Fahmi pernah mencatat bahwa mereka yang bergabung dengan perusahaan militer swasta, seperti Wagner Group (Rusia) atau Blackwater (AS), dapat memperoleh gaji ribuan dolar AS per bulan, bergantung pada peran mereka.
Berdasarkan catatan ISESS pada 2015, personel di kedua perusahaan tersebut dapat menerima rata-rata US$5.000-US$10.000 (sekitar Rp82 juta-Rp164 juta) per bulan, tergantung peran dan latar belakang militernya.
Dalam konflik intensitas tinggi, pendapatan mereka dapat mencapai US$15.000–US$20.000 (sekitar Rp246-Rp329 juta) per bulan, terutama bagi spesialis tempur dan pelatih.
Menurut perhitungan saat ini, menurut Fahmi, “sekarang mungkin [pendapatannya] lebih tinggi. Gaji mereka bisa dua kali lipat saat bertugas aktif dibandingkan saat siaga.”
Fahmi menambahkan ada juga pekerjaan sebagai “sukarelawan asing”, yang menerima insentif sekitar US$1.000-US$3.000 (sekitar Rp16 juta-Rp49 juta).
“Tidak semua memiliki kontrak resmi, asuransi, atau jaminan keselamatan,” kata Fahmi.
Kelompok bayaran tidak resmi atau separatis menawarkan upah yang jauh lebih rendah, sekitar US$300–US$1.000 (sekitar Rp4,9 juta-Rp16 juta) per bulan, tetapi dengan janji bonus hasil rampasan perang atau akses ekonomi pascaperang,” jelas Fahmi.
“Walaupun ada iming-iming kesejahteraan, realitanya tidak selalu menjanjikan,” kata Fahmi.
“Banyak tentara bayaran yang terlantar, tidak dibayar, atau bahkan tewas tanpa identitas dan status kewarganegaraan yang jelas,” jelasnya.
Sebelumnya, laporan BBC pada Maret 2022 juga mengungkap lowongan untuk mantan tentara Ukraina yang mahir berbahasa asing untuk membantu evakuasi warga Ukraina, dengan gaji US$1.000-US$2.000 (sekitar Rp16 juta-Rp32 juta) per hari plus bonus.
Risiko ‘Kebocoran Data’
Fahmi melihat tindakan Satriya berisiko “menginspirasi prajurit atau mantan prajurit yang pensiun atau desersi karena berbagai alasan.”
Menurut Fahmi, peluang ini semakin terbuka, seiring dengan kondisi geopolitik dunia yang diwarnai berbagai konflik.
“Trennya meningkat setelah Perang Teluk,” kata Fahmi.
“Termasuk konflik yang melibatkan Amerika Serikat, beberapa menggunakan jasa PMC (Private Military Company),” kata Fahmi.
Fahmi menilai semakin banyak prajurit Indonesia yang bergabung dengan militer asing, maka semakin besar risiko pertukaran informasi dengan pihak asing.
Ini yang menurutnya berisiko bagi Indonesia.
“Bisa menimbulkan masalah kebocoran data dan informasi rahasia, yang nilainya sangat tinggi,” kata Fahmi.
Dugaan Keterlibatan WNI di Perang Ukraina-Rusia
Sebelum kasus mantan marinir Indonesia yang berperang untuk Rusia di Ukraina, dugaan keterlibatan WNI dalam perang tersebut telah muncul pada tahun 2024.
Maret 2024, Kedutaan Besar Rusia di Jakarta mengklaim 10 WNI bergabung dengan militer Ukraina.

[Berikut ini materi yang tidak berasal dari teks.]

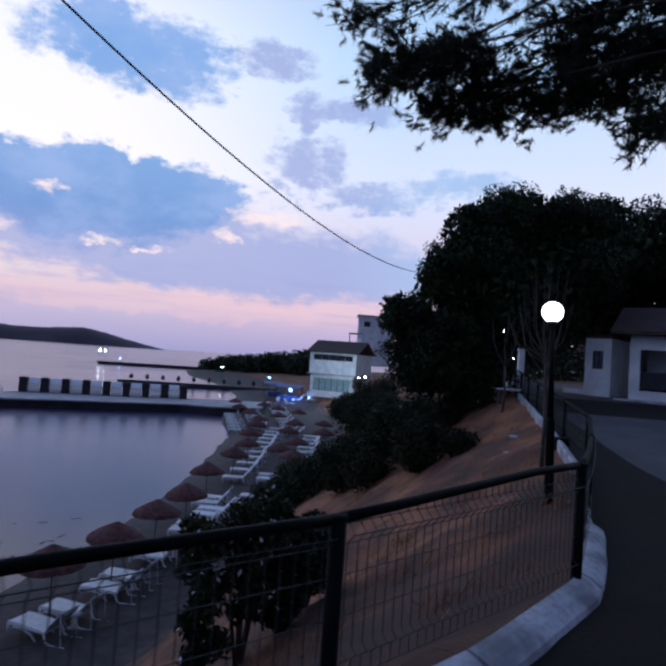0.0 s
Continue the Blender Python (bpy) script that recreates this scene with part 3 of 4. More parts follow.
# big clumps near the trunk are out of view, added to shade the road
pine((10.6, 2.6, 7.0), (9.2, 4.8, 13.4), [((2.0, 7.7, 12.0), 0.55), ((2.6, 8.0, 12.2), 0.6), ((3.2, 8.2, 12.0), 0.55), ((3.7, 7.9, 12.5), 0.7), ((2.6, 7.5, 13.0), 0.75), ((4.3, 8.0, 12.2), 0.5), ((4.65, 7.65, 11.55), 0.28), ((5.0, 7.8, 12.5), 0.65), ((5.4, 7.5, 11.9), 0.4), ((6.2, 7.2, 12.6), 0.8), ((4.4, 7.2, 13.4), 0.9), ((3.2, 7.0, 13.6), 0.9), ((7.2, 6.6, 12.9), 0.9), ((5.8, 6.6, 13.6), 1.0), ((8.0, 6.2, 13.6), 1.1), ((6.8, 4.6, 13.8), 1.2), ((5.0, 4.6, 14.2), 1.1), ((3.9, 7.5, 12.2), 0.5), ((5.6, 7.6, 12.6), 0.7), ((4.9, 7.4, 13.0), 0.8), ((2.2, 7.3, 13.6), 0.8), ((1.9, 8.25, 12.1), 0.45), ((2.4, 8.4, 11.85), 0.4), ((3.0, 8.6, 11.95), 0.45), ((3.8, 8.6, 12.0), 0.45), ((4.5, 8.5, 12.1), 0.45), ((5.2, 9.2, 13.0), 0.6), ((6.3, 9.0, 12.7), 0.65), ((8.4, 3.6, 14.0), 1.3), ((6.6, 2.6, 14.4), 1.2), ((10.0, 5.5, 14.2), 1.4), ((9.6, 2.4, 14.6), 1.4), ((1.3, 8.3, 12.85), 0.4), ((1.85, 8.45, 12.35), 0.4), ((2.35, 8.25, 11.8), 0.35), ((3.5, 8.15, 11.85), 0.35), ((4.6, 7.7, 11.5), 0.35), ((4.2, 8.0, 12.0), 0.4)], 9, "pine with long boughs reaching over the road", 0.24, 860)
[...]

Empat di antaranya tewas.
Media Rusia, The Moscow Times, juga memberitakan tiga WNI yang bergabung dengan Batalion Armenia yang berperang untuk Rusia di Ukraina.
Informasi ini berdasarkan pernyataan tertulis di kanal Telegram batalion tersebut.

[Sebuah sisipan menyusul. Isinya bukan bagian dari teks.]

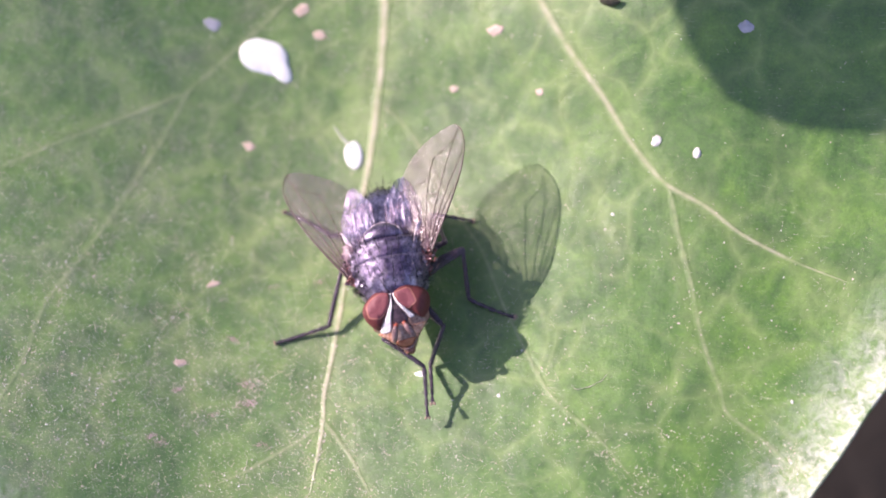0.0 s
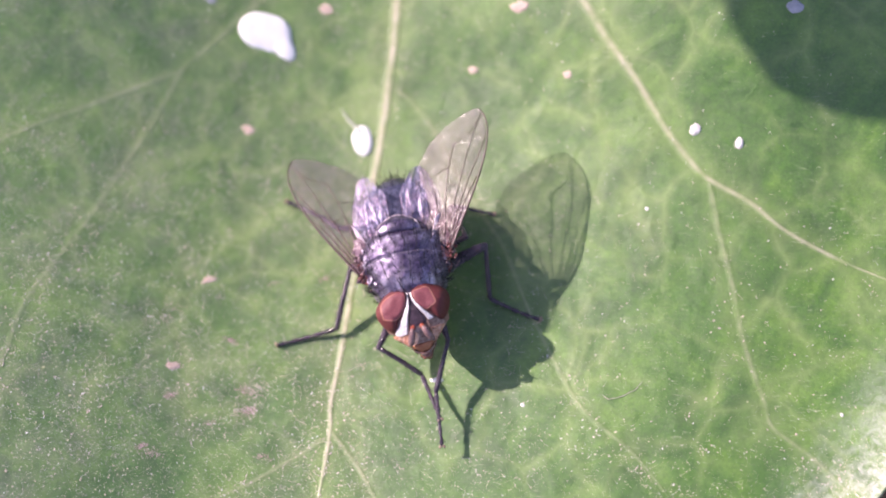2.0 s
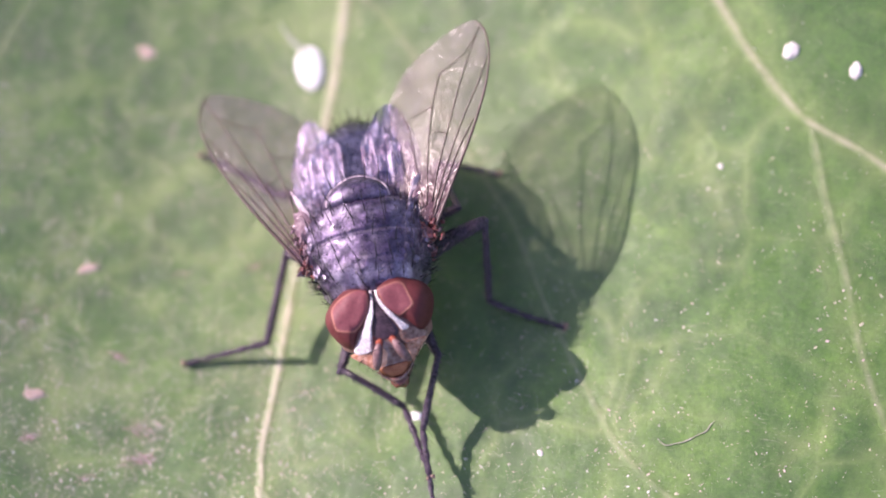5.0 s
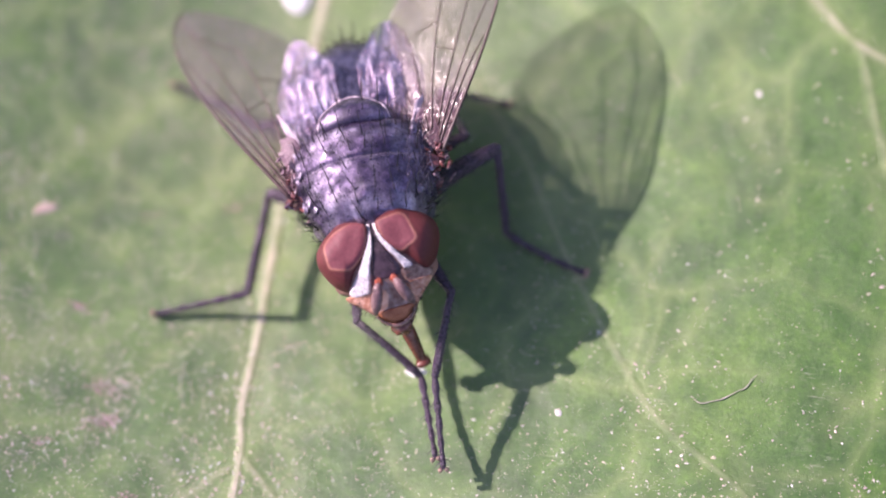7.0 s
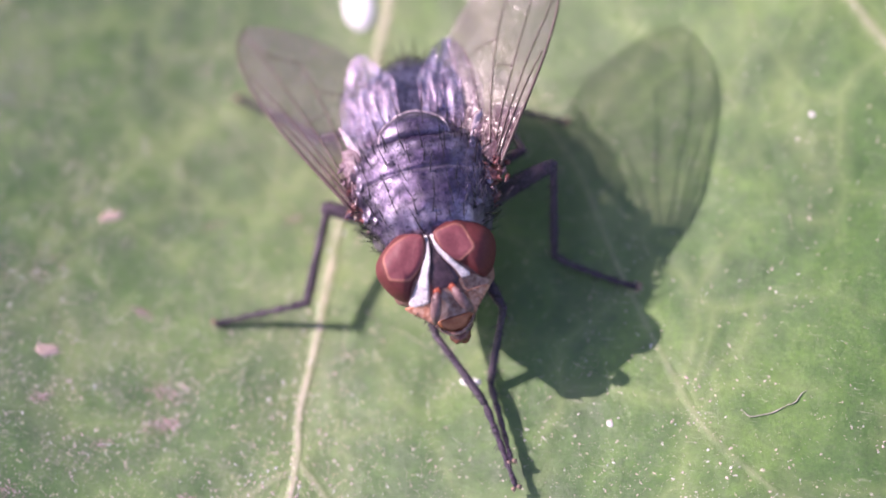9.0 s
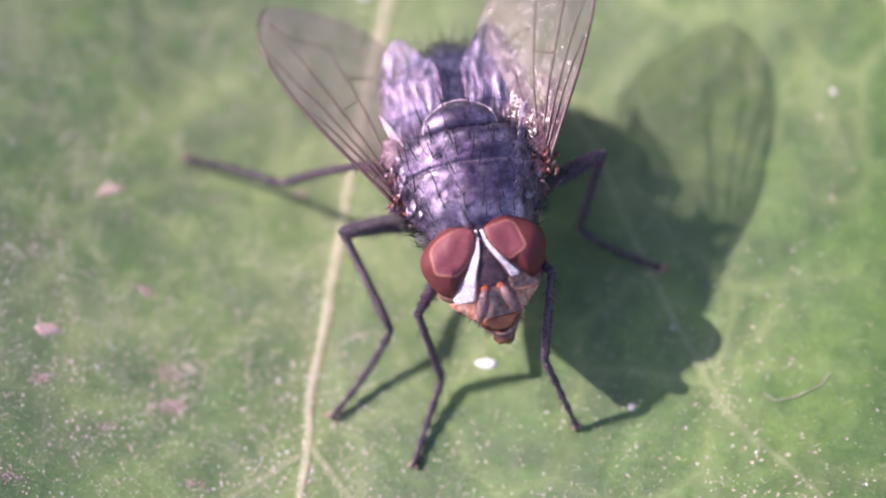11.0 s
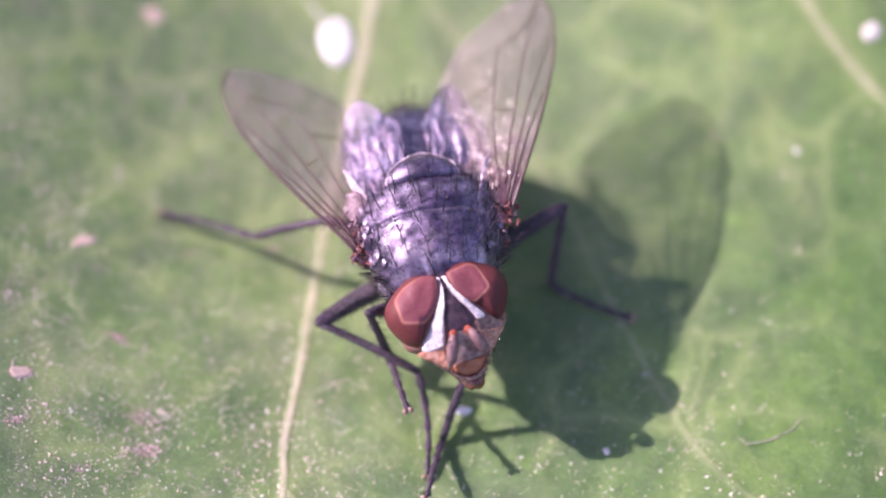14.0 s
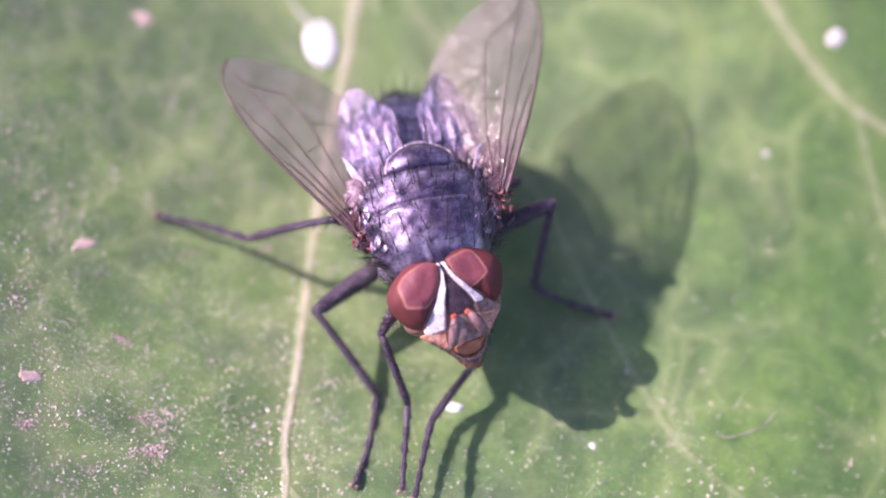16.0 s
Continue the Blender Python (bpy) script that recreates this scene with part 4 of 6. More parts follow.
def build_wing(sx):
    bm = bmesh.new()
    nu, nv = 60, 22
    grid = []
    for i in range(nu + 1):
        u = i / nu
        f, r = wing_edge(u)
        row = []
        for j in range(nv + 1):
            x, y, z = wing_point(u, f + (r - f) * j / nv)
            row.append(bm.verts.new(V(x, sx * y, z)))
        grid.append(row)
    for a, b in zip(grid, grid[1:]):
        for j in range(nv):
            bm.faces.new((a[j], a[j + 1], b[j + 1], b[j]))
    m = wing_pose(sx)
    wing = part("wing", bm, M_WING, fly, "clear smoky wing with brown veins", m)
    with_attr(wing, "base", lambda co: max(0.0, 1 - co.x / MM / 3.4) ** 1.3)
    for k, line in enumerate(WING_LINES):
        pts = []
        for u, v in spline(line, 6):
            x, y, z = wing_point(u, v)
            pts.append((x, sx * y, z + 0.012))
        n = len(pts)
        r0 = (0.055, 0.036, 0.030, 0.030, 0.028, 0.024, 0.02, 0.02, 0.02, 0.026)[k]
        part("wing_vein", tube(bmesh.new(), pts, [r0 * (1 - 0.55 * i / n) for i in range(n)], 6), M_WVEIN, wing)
    bm = bmesh.new()
    rng = random.Random(4)
    for i in range(46):
        u = i / 60
        x, y, z = wing_point(u, wing_edge(u)[0])
        hair(bm, (x, sx * y, z), (0.8, -sx * 0.6, rng.uniform(-0.2, 0.3)), 0.14, 0.010)
    tagged(part("edge_bristles", bm, M_HAIR, wing), kind="stuff")
    return wing


# legs --------------------------------------------------------------------
def limb(a, b):
    """Pose of a leg piece that runs from joint a to joint b, fly space, millimetres."""
    a, b = Vector(a), Vector(b)
    m = Vector((0, 0, -1)).rotation_difference(b - a).to_matrix().to_4x4()
    m.translation = a * MM
    return m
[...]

Namun, KBRI di Moskow saat itu menyatakan tidak mengetahui informasi tersebut.
- Rusia menipu orang asing yang miskin untuk berperang di Ukraina?
- ‘Merdeka atau mati’ – anak-anak muda Ukraina terinspirasi perjuangan kemerdekaan Indonesia
- Sembilan WNI yang ‘terjebak’ di Chernihiv, dievakuasi dalam proses 22 hari yang ‘sangat-tidak mudah’
- Pimpinan Wagner tinggalkan Rusia setelah hentikan konvoi ke Moskow
- Wagner, Prigozhin, Putin, dan Shoigu: Persaingan pahit yang melahirkan pemberontakan
- Kelompok tentara bayaran Wagner klaim kuasai Bakhmut, Ukraina membantah
- Rusia klaim 10 WNI jadi ‘tentara bayaran’ Ukraina, empat tewas
- Kesaksian WNI di Ukraina: ‘Kami dikasih peta bunker untuk keamanan’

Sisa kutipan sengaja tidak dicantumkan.